More taxes paid, a smaller number of investments, but larger in volume, tighter regulation, and strong development prospects. Such insights from the financial technology sector were expressed by market participants, who gathered to review the year at the traditional conference Fintech Scene in Lithuania – Wrap Up of the Year 2022. Once again, the importance of development guidelines was stressed, and the promise of state institutions that these guidelines would be presented soon was heard.
According to Lina Žemaitytė-Kirkman, Head of the Financial Technology and Sustainable Innovation Centre Rockit, 2022 was a year of further consolidation and construction of new bridges for the community.
“The fintech community’s roots are extending deeper and deeper into the Lithuanian economy. This is reflected in many indicators, such as average wages and taxes, and the size of investments attracted. Naturally, the community is cementing itself, represents itself more and continues to lead in the European Union and worldwide market. The perspectives look bright − we believe that soon we will hear of significant achievements in terms of investments,” says L. Žemaitytė-Kirkman.
2022: Moving forward in the face of a slowing global economy
Simonas Krėpšta, Member of the Board of the Bank of Lithuania, Vaiva Amulė, Head of Fintech Hub LT, and Jonė Vaitulevičiūtė, Managing Partner of the venture capital fund Firstpick, gave presentations at the conference, summarising the activities of the year. Justinas Lasevičius, COO and co-founder of TransferGo, and Lukas Jakubonis, Head of Financial Market Development at the Bank of Lithuania, joined the discussion on fintech issues and prospects. All the participants of the conference were welcomed by Vaida Markevičienė, Vice-Minister of Finance.

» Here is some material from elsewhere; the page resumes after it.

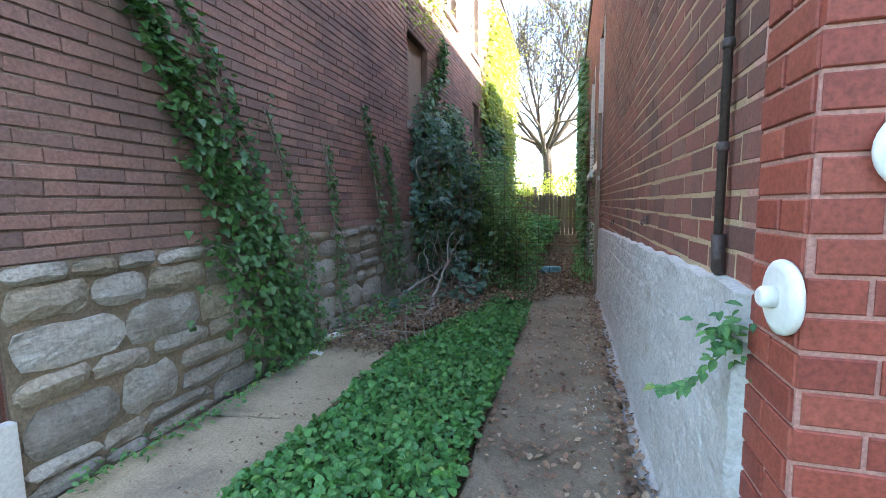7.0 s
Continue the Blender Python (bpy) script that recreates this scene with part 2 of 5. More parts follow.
# indoor darkness put into the colour of the sheets behind windows
unlit_room_dark = mat("dark colour for unlit interior", [(0.055, 0.057, 0.058), (0.08, 0.082, 0.084)], 2, 0.9, 40, 0.1)
curtain = mat("pale curtain", [(0.715, 0.700, 0.662), (0.845, 0.818, 0.787)], 3, 0.9, 40, 0.2)
blind_grey = mat("dusty grey blind", [(0.300, 0.300, 0.300), (0.390, 0.390, 0.375)], 3, 0.8, 40, 0.2)
bark = mat("grey brown bark", [(0.068, 0.053, 0.041), (0.112, 0.094, 0.075)], 4, 0.95, 40, 0.8, 0.015, stretch=(5, 5, 1))
dead_stick = mat("bleached dead wood", [(0.20, 0.165, 0.135), (0.40, 0.36, 0.31)], 9, 0.9, 120, 0.5)
GREEN = [(0.054, 0.149, 0.043), (0.084, 0.219, 0.054), (0.122, 0.297, 0.068)]
violet_leaf = mat("violet leaf", GREEN, 1.5, 0.5, 60, 0.2, 0.001, "island", [(0.056, 0.168, 0.069), (0.094, 0.252, 0.078), (0.140, 0.336, 0.098), (0.094, 0.218, 0.088), (0.206, 0.370, 0.098)], 0.65, leaf=0.22)
grass_mat = mat("lawn grass", [(0.083, 0.190, 0.047), (0.138, 0.298, 0.074)], 1.0, 0.5, 40, 0, rnd="island", rnd_stops=[(0.083, 0.199, 0.053), (0.156, 0.332, 0.084), (0.110, 0.249, 0.063), (0.276, 0.315, 0.125)], rnd_mix=0.6, leaf=0.35)
ivy_leaf = mat("ivy leaf", [(0.044, 0.110, 0.034), (0.072, 0.165, 0.048)], 2.0, 0.42, 60, 0.2, 0.001, "island", [(0.027, 0.075, 0.026), (0.061, 0.150, 0.043), (0.099, 0.210, 0.058), (0.044, 0.110, 0.043), (0.078, 0.170, 0.048)], 0.7, leaf=0.22)
creeper_leaf = mat("blue green creeper leaf", [(0.041, 0.094, 0.064), (0.074, 0.148, 0.104)], 2.0, 0.42, 60, 0.2, 0.001, "island", [(0.029, 0.070, 0.044), (0.074, 0.152, 0.112), (0.053, 0.123, 0.068), (0.123, 0.213, 0.168), (0.041, 0.098, 0.060), (0.098, 0.164, 0.080)], 0.75, leaf=0.18)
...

According to data from Vaiva Amulė, Head of Fintech Hub LT, four electronic money institution (EMI) and payment institution (PI) licences were revoked, and four new licences were granted in 2022. One license was granted to a specialised bank. The number of EMIs, PIs, and specialised banks increased from 145 to 146. The total number of companies in the fintech sector is estimated to be close to 300.
According to the Bank of Lithuania, the volume of payments made by EMIs and PIs increased significantly this year, reaching €241 billion in the first half of this year, or almost twice as much as in the same period a year ago.
This year, compared to 2021, although it fell from 12 to three, the amount of investments increased from €59 million last year to €67 million in 2022.
Lithuanian fintech sector employs around 4,000 employees, whose average salary is significantly higher than the Lithuanian average − almost €3,000 before taxes. Over €105 million in social security contributions were paid in 2021 (the data of 91 companies) and this year − already €160 million (data of 78 companies).
The relationship between fintech companies and the market-regulating Bank of Lithuania, as well as stricter assessment, remained relevant. In 2020, fintech companies were fined €811,000, in 2021 − €850,000, and this year − €860,000.
The position of public authorities is expected to be clearer next year
According to the participants of the conference, one of the biggest challenges of next year is the increased cost of money, which can lead to a lack of investment. However, as J. Vaitulevičiūtė pointed out, there is money in the market and funding for the Lithuanian fintech sector seems promising − among the Baltic States, Lithuanian companies make up the largest share of companies looking for investment.
S. Krėpšta, a representative of the Bank of Lithuania, drew the attention of market participants to cyber security and money laundering prevention issues. He mentioned that fintech companies could have new opportunities to develop digital central bank currencies, including the digital Euro. Lithuania foresees concrete plans on this issue − preparatory work is underway and a final decision to start the implementation phase will be taken in autumn 2023.
According to the CEO of Fintech Hub LT, next year, to maintain further growth, maturity, and leadership of the fintech sector, it is necessary to retain focused continuity.
“It is especially important that the market regulator supervises the market in accordance with the law rather than expectations vis-à-vis market participants. Also, state institutions support the development of various business models, and provide opportunities to grow and expand the range of services. Fintech companies must comply with the law. I am delighted that the next few years, thanks to new regulations and initiatives at the European level, will open unique opportunities for fintech companies to develop new products and services,” says V. Amulė.
The participants of the conference also heard the promise of Vaida Markevičienė, Vice-Minister of Finance, that the guidelines for the development of the fintech sector will be presented soon, after extensive research and discussions. “We will provide prospects for the next five years so that the fintech sector can grow qualitatively and create innovations as well as manage all risks,” says V. Markevičienė.